Massey’s board clearly came to the conclusion that Blankenship’s prickly dealings with regulators and his rejection of merging Massey with another company were not in the best interests of Massey’s shareholders. Blankenship opposed being acquired because that would have cost him his job. He also opposed acquiring another company, believing — probably correctly — that he would not last as CEO in that scenario either.
Time will tell if firing Blankenship was the right decision, but at least Massey’s board was willing to make it. That alone deserves kudos.
And now, apparently, rather than simply sitting around, the company is reported to be interested in acquiring another company rather than waiting to be acquired itself. The Wall Street Journal cites “people familiar with the matter” as its source that Massey may consider buying another coal company.
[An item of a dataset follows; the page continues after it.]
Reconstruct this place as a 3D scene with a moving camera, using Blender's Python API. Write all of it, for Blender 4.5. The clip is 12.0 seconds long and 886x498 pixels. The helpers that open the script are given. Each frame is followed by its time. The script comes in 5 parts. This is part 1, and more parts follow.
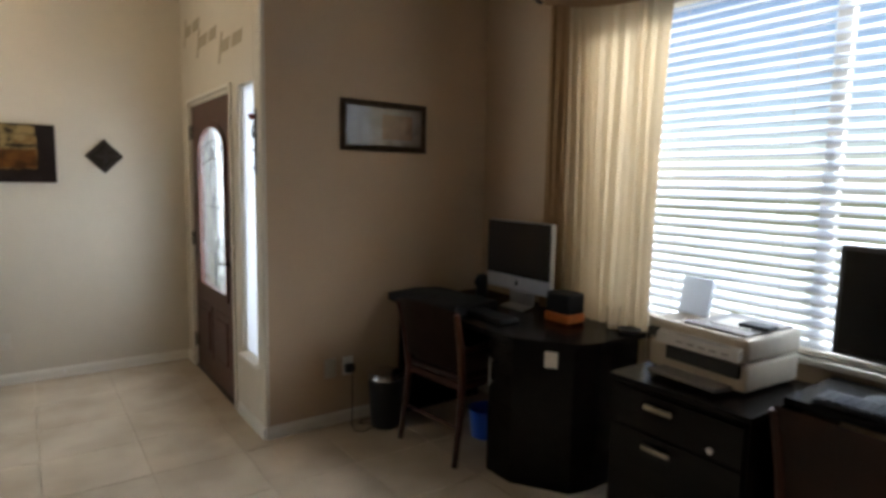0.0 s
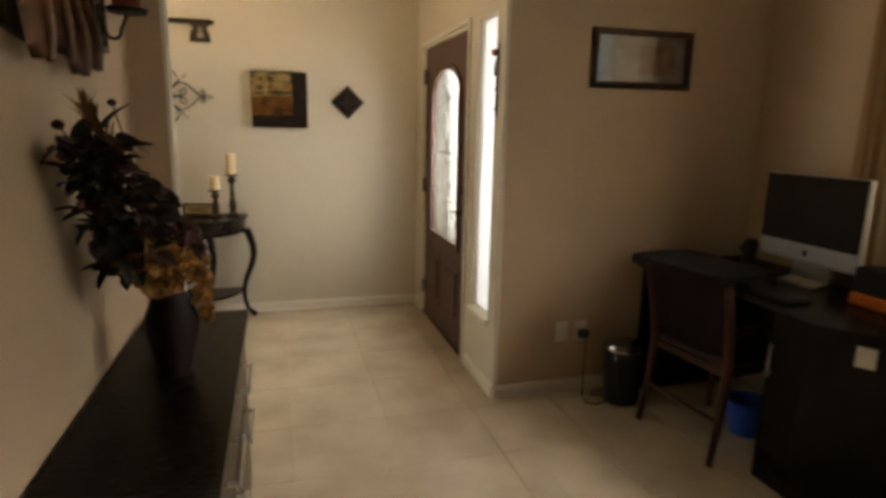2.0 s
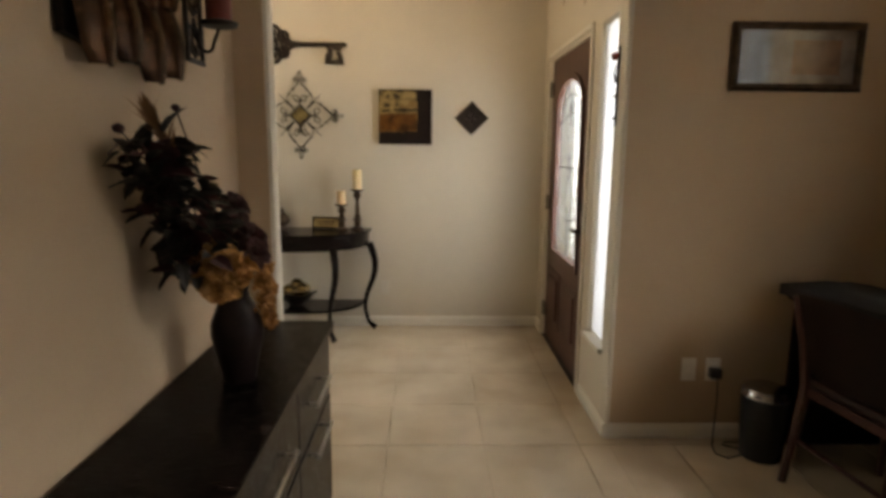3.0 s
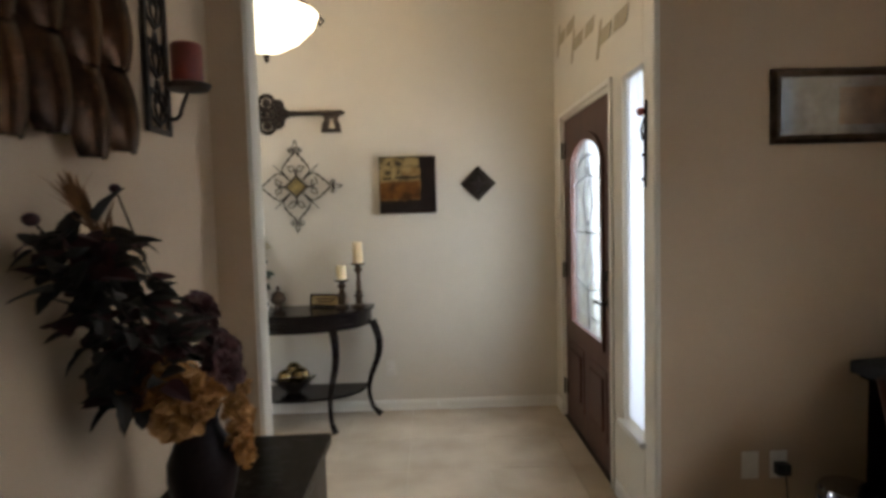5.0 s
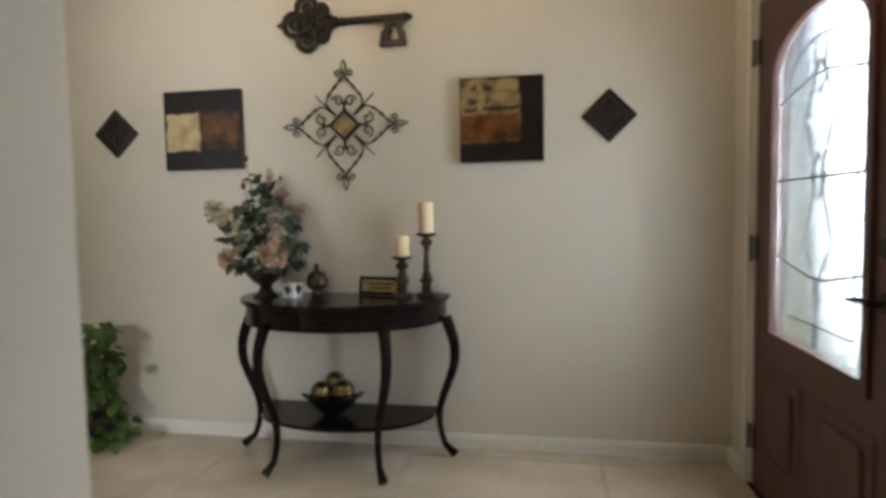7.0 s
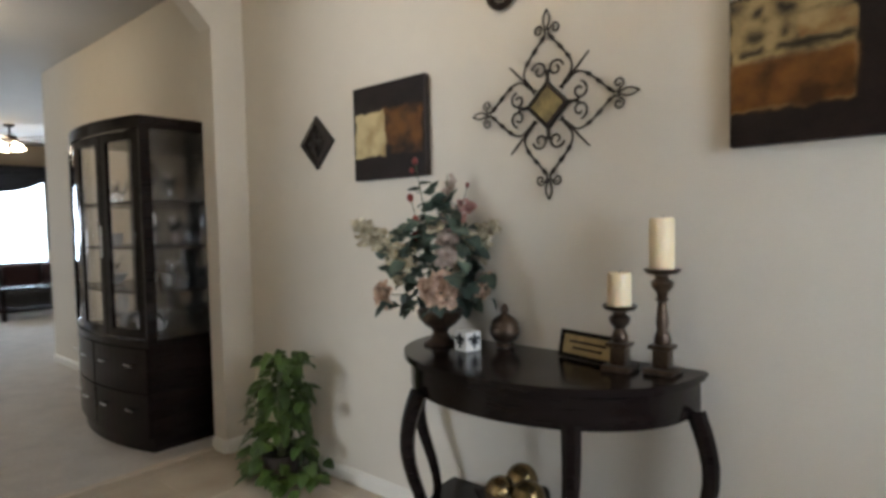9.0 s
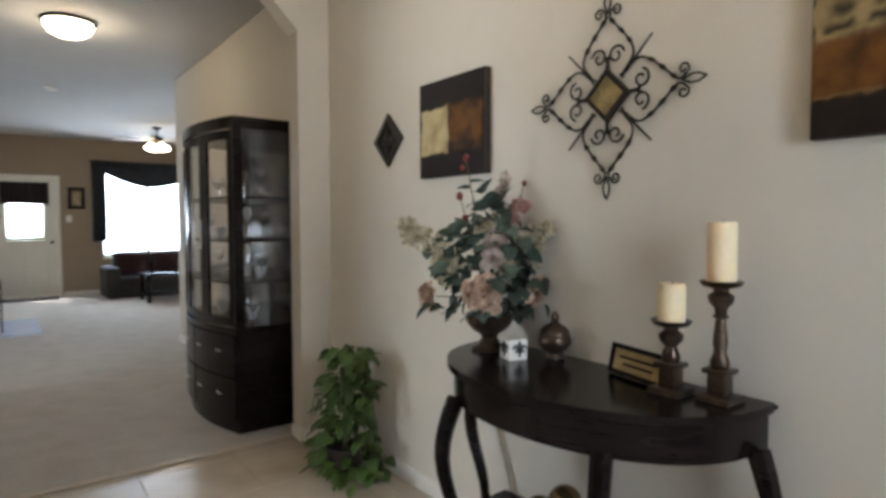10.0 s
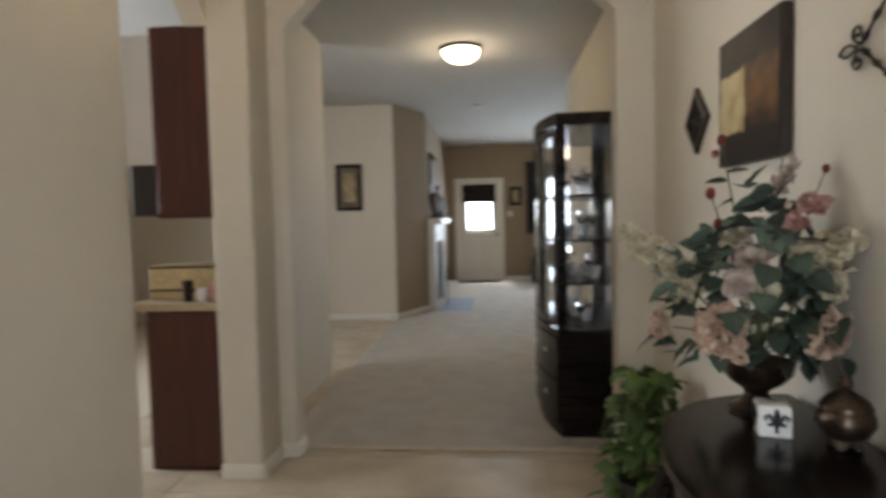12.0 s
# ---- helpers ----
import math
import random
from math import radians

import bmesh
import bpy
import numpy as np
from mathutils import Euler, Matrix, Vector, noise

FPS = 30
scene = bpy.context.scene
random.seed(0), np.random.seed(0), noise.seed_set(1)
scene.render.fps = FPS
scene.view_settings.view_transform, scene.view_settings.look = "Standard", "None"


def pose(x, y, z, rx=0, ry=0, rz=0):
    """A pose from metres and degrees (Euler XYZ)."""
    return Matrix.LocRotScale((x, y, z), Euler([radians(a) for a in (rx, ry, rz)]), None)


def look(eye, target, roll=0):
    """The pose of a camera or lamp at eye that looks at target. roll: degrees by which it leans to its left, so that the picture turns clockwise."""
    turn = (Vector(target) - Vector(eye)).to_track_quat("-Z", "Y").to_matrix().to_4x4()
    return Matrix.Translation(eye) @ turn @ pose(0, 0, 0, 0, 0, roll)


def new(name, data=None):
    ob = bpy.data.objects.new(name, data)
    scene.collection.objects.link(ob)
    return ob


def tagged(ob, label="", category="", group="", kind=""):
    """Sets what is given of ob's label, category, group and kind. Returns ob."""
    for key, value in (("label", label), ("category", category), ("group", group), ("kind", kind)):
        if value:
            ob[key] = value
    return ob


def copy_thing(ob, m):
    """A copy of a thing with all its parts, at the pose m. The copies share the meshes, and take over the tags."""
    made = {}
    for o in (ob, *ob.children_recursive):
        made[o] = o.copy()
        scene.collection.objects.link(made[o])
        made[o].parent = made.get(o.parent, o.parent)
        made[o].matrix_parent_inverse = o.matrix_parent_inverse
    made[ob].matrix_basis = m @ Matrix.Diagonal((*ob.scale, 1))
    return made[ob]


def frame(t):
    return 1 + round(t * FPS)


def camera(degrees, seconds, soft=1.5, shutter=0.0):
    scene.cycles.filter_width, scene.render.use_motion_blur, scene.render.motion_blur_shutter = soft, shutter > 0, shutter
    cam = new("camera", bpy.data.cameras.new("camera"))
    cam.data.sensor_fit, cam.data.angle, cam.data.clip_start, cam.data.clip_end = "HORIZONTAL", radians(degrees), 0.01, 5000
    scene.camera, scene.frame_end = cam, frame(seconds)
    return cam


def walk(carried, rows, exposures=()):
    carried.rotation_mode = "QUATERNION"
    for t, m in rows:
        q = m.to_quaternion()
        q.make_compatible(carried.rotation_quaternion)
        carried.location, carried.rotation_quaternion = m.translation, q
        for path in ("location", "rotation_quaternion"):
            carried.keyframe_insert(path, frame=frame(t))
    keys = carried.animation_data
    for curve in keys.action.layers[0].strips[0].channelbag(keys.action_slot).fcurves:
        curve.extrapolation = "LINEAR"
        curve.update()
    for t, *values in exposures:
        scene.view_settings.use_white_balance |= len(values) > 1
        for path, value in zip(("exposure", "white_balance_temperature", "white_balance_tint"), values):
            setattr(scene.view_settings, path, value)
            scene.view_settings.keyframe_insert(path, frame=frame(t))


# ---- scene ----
cam = camera(74.1, 12.0, soft=3.4, shutter=0.5)
PATH = [
    (0, (2.03, 2.504, 1.513), (3.19, 4.117, 1.282), 1.1),
    (0.5, (1.966, 2.548, 1.512), (3.034, 4.219, 1.249), 1.7),
    (1, (1.923, 2.605, 1.495), (2.863, 4.343, 1.187), 2.3),
    (1.5, (1.993, 2.73, 1.493), (2.743, 4.556, 1.129), 2.5),
    (2, (2.008, 2.894, 1.462), (2.543, 4.779, 1.06), 1.1),
    (2.5, (2.152, 2.938, 1.435), (2.407, 4.88, 1.032), 0.9),
    (3, (2.238, 3.01, 1.42), (2.283, 4.985, 1.08), 0.5),
    (3.5, (2.217, 3.002, 1.451), (2.184, 4.986, 1.197), 0.8),
    (5.5, (2.202, 3.617, 1.449), (2.254, 5.613, 1.328), -2.0),
    (6, (2.214, 3.956, 1.372), (2.206, 5.95, 1.222), -0.9),
    (6.5, (2.195, 4.385, 1.389), (2.082, 6.368, 1.157), -0.2),
    (7, (2.244, 4.708, 1.204), (1.906, 6.675, 1.079), -1.0),
    (7.2, (2.289, 4.87, 1.196), (1.826, 6.812, 1.085), -1.1),
    (8.8, (2.345, 5.731, 1.254), (1.088, 7.284, 1.161), -1.5),
    (9, (2.311, 5.797, 1.25), (1.008, 7.311, 1.164), -1.3),
    (9.5, (2.348, 5.944, 1.254), (0.893, 7.313, 1.169), -0.9),
    (10, (2.425, 6.048, 1.252), (0.839, 7.264, 1.165), -0.2),
    (10.5, (2.457, 6.138, 1.281), (0.758, 7.187, 1.169), -0.4),
    (11, (2.406, 6.319, 1.277), (0.571, 7.107, 1.17), 0.1),
    (11.5, (2.368, 6.541, 1.27), (0.407, 6.922, 1.171), 0.3),
    (12, (2.383, 6.805, 1.3), (0.393, 6.628, 1.195), -1.3),
]
EXPOSURES = [(0.0, 0.07, 6350, 10), (1.0, 0.15, 6900, 9), (2.0, 0.13, 8600, 12), (3.0, 0.12, 7900, 12), (3.7, 0.18, 7050, 11), (5.5, 0.15, 6200, 10), (6.5, 0.15, 5900, 10), (7.2, 0.2, 6400, 9), (9.0, 0.27, 6000, 10), (10.5, 0.25, 5950, 10), (11.5, 0.18, 6200, 11), (12.0, 0.0, 6350, 10)]
walk(cam, [(t, look(eye, target, roll)) for t, eye, target, roll in PATH], EXPOSURES)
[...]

Massey has talked with Alpha Natural Resources Inc. (NYSE: ANR) about being acquired, and ArcelorMittal (NYSE: MT), Arch Coal Inc. (NYSE: ACI), and Consol Energy Ind. (NYSE: CNX) could also be in the hunt to acquire Massey. The WSJ cites an analyst at FBR Capital as suggesting that International Coal Group Inc. (NYSE: ICO) and Patriot Coal Corp. (NYSE: PCX) may be reverse-takeover targets.
Massey’s shares are up more than 3% in early trading today on heavy volume. Without Blankenship, the company has a lot more options.